- **Collected material**:
******
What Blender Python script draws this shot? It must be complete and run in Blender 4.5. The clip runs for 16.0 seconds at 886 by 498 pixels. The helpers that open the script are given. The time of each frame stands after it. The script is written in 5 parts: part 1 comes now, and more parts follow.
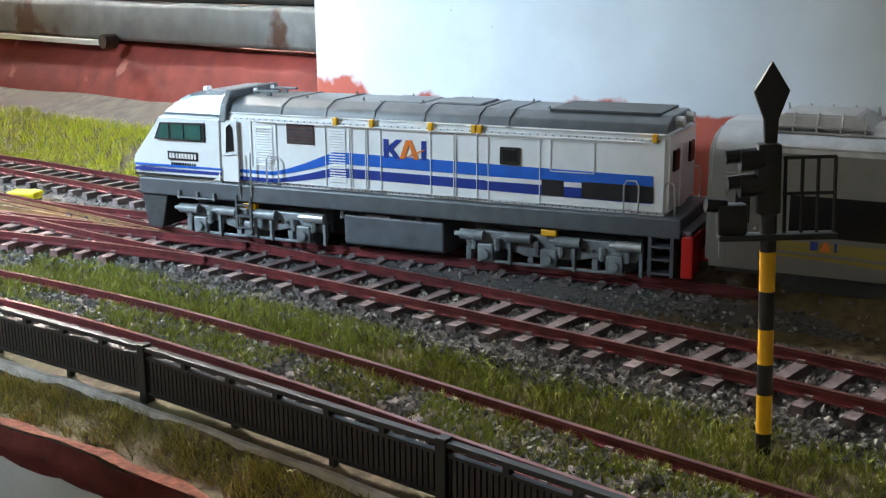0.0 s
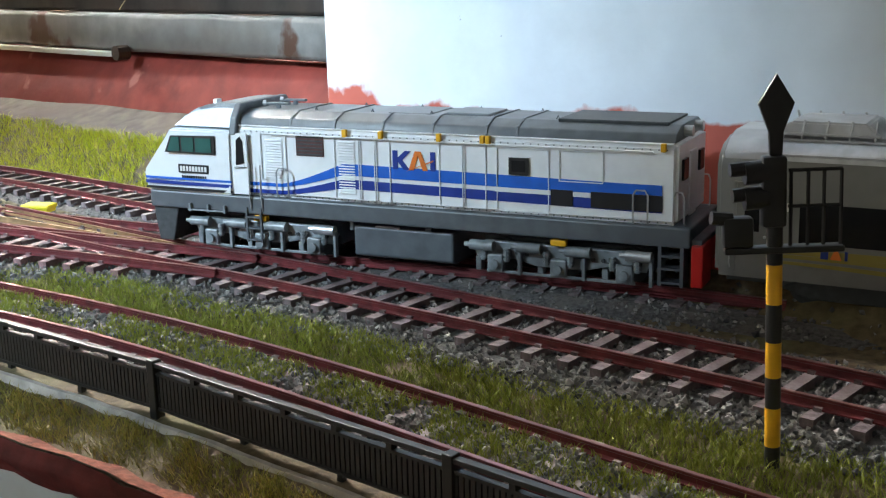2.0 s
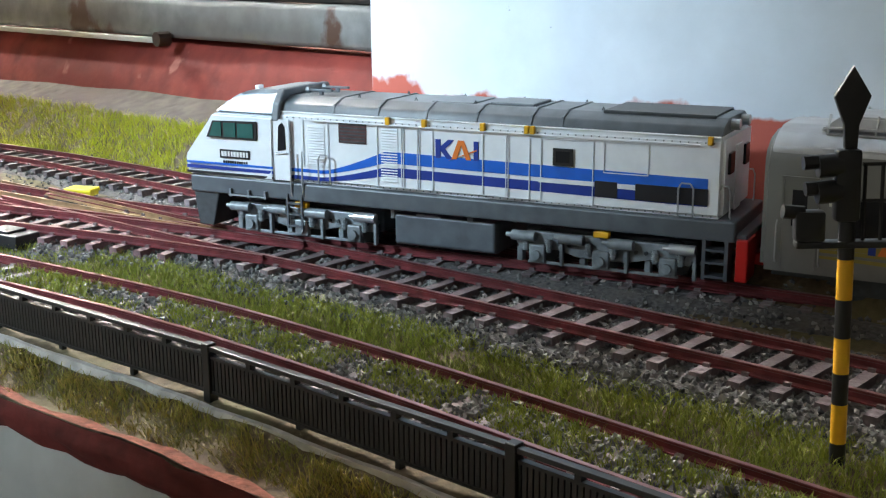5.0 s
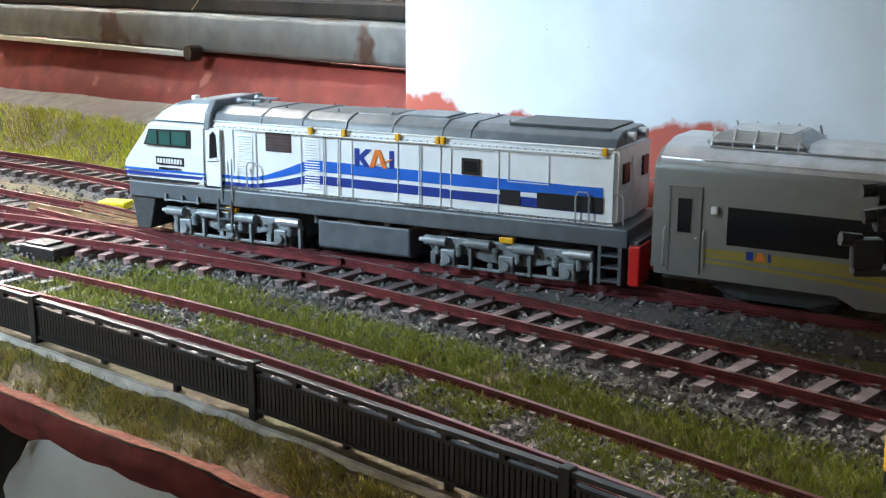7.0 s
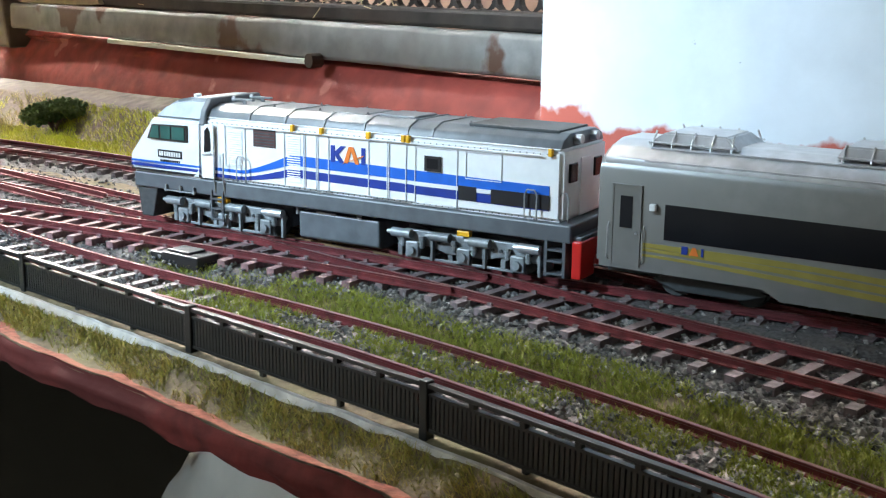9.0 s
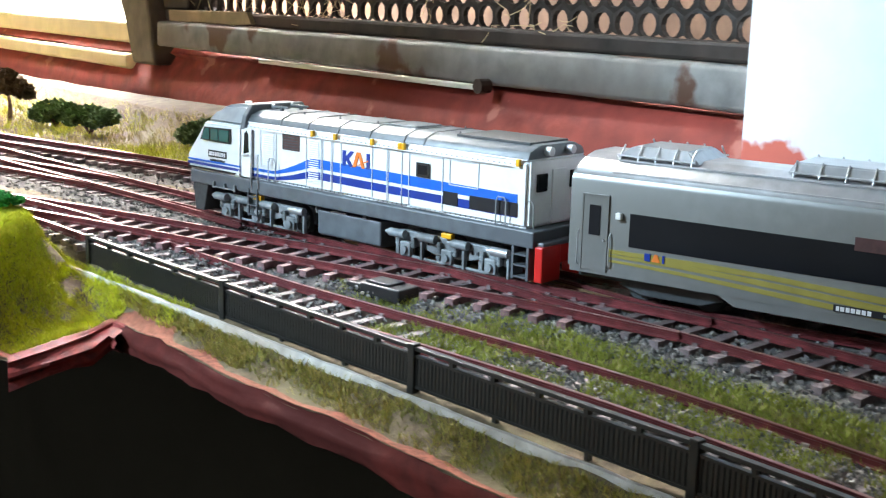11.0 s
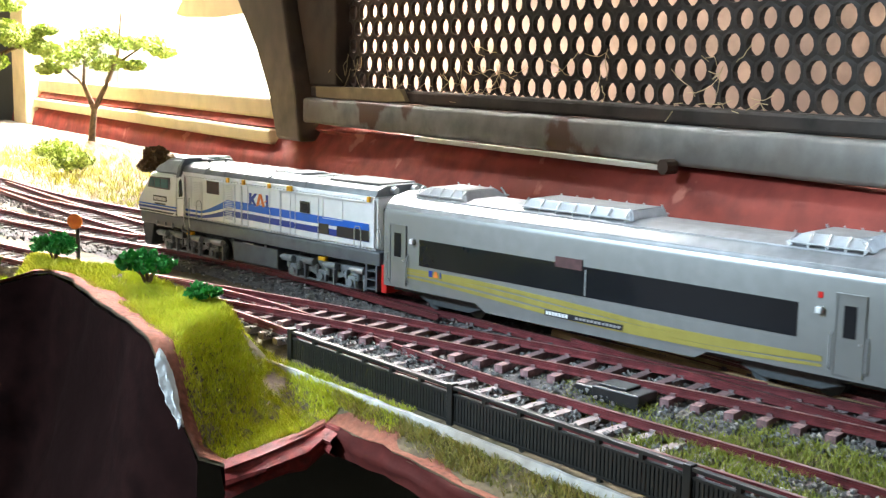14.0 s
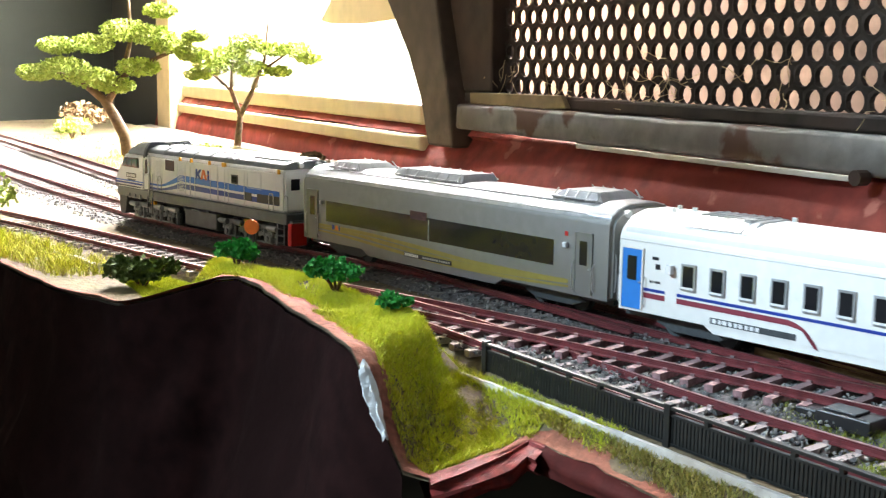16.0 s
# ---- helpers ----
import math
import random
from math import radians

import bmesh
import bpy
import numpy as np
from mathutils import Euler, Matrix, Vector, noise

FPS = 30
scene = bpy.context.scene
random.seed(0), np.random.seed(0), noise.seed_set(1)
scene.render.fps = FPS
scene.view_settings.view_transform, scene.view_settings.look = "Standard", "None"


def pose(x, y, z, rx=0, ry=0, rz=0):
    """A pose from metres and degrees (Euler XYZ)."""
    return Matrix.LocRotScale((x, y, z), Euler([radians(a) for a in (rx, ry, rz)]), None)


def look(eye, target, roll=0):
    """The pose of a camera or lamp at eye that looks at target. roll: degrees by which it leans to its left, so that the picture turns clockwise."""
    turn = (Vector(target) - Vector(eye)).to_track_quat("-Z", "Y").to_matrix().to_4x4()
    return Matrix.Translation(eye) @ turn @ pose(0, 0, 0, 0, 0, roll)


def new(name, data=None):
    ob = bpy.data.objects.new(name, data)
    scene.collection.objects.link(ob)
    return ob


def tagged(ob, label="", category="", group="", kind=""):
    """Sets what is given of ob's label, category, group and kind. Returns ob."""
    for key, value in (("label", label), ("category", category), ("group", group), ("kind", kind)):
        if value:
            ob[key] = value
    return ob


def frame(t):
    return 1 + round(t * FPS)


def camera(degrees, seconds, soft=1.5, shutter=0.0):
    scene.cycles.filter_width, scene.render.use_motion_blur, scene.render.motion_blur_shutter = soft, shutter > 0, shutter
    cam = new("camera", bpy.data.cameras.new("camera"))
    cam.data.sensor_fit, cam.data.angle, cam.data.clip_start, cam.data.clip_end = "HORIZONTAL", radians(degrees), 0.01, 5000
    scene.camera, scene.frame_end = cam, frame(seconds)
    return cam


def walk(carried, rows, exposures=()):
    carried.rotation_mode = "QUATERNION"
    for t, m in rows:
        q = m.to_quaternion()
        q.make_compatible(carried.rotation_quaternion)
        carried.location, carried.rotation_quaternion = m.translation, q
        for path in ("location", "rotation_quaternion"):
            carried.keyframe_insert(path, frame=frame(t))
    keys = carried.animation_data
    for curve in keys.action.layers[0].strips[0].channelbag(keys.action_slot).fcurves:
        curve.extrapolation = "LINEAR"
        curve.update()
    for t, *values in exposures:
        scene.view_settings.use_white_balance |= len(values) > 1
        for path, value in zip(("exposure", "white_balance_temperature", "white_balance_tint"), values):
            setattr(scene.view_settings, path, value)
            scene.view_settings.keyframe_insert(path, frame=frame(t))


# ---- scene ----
******
- **Exercise directions**: Print each line of the material above exactly, with the pictures removed from your copy.

- **Written answer**:
What Blender Python script draws this shot? It must be complete and run in Blender 4.5. The clip runs for 16.0 seconds at 886 by 498 pixels. The helpers that open the script are given. The time of each frame stands after it. The script is written in 5 parts: part 1 comes now, and more parts follow.
0.0 s
2.0 s
5.0 s
7.0 s
9.0 s
11.0 s
14.0 s
16.0 s
# ---- helpers ----
import math
import random
from math import radians

import bmesh
import bpy
import numpy as np
from mathutils import Euler, Matrix, Vector, noise

FPS = 30
scene = bpy.context.scene
random.seed(0), np.random.seed(0), noise.seed_set(1)
scene.render.fps = FPS
scene.view_settings.view_transform, scene.view_settings.look = "Standard", "None"


def pose(x, y, z, rx=0, ry=0, rz=0):
    """A pose from metres and degrees (Euler XYZ)."""
    return Matrix.LocRotScale((x, y, z), Euler([radians(a) for a in (rx, ry, rz)]), None)


def look(eye, target, roll=0):
    """The pose of a camera or lamp at eye that looks at target. roll: degrees by which it leans to its left, so that the picture turns clockwise."""
    turn = (Vector(target) - Vector(eye)).to_track_quat("-Z", "Y").to_matrix().to_4x4()
    return Matrix.Translation(eye) @ turn @ pose(0, 0, 0, 0, 0, roll)


def new(name, data=None):
    ob = bpy.data.objects.new(name, data)
    scene.collection.objects.link(ob)
    return ob


def tagged(ob, label="", category="", group="", kind=""):
    """Sets what is given of ob's label, category, group and kind. Returns ob."""
    for key, value in (("label", label), ("category", category), ("group", group), ("kind", kind)):
        if value:
            ob[key] = value
    return ob


def frame(t):
    return 1 + round(t * FPS)


def camera(degrees, seconds, soft=1.5, shutter=0.0):
    scene.cycles.filter_width, scene.render.use_motion_blur, scene.render.motion_blur_shutter = soft, shutter > 0, shutter
    cam = new("camera", bpy.data.cameras.new("camera"))
    cam.data.sensor_fit, cam.data.angle, cam.data.clip_start, cam.data.clip_end = "HORIZONTAL", radians(degrees), 0.01, 5000
    scene.camera, scene.frame_end = cam, frame(seconds)
    return cam


def walk(carried, rows, exposures=()):
    carried.rotation_mode = "QUATERNION"
    for t, m in rows:
        q = m.to_quaternion()
        q.make_compatible(carried.rotation_quaternion)
        carried.location, carried.rotation_quaternion = m.translation, q
        for path in ("location", "rotation_quaternion"):
            carried.keyframe_insert(path, frame=frame(t))
    keys = carried.animation_data
    for curve in keys.action.layers[0].strips[0].channelbag(keys.action_slot).fcurves:
        curve.extrapolation = "LINEAR"
        curve.update()
    for t, *values in exposures:
        scene.view_settings.use_white_balance |= len(values) > 1
        for path, value in zip(("exposure", "white_balance_temperature", "white_balance_tint"), values):
            setattr(scene.view_settings, path, value)
            scene.view_settings.keyframe_insert(path, frame=frame(t))


# ---- scene ----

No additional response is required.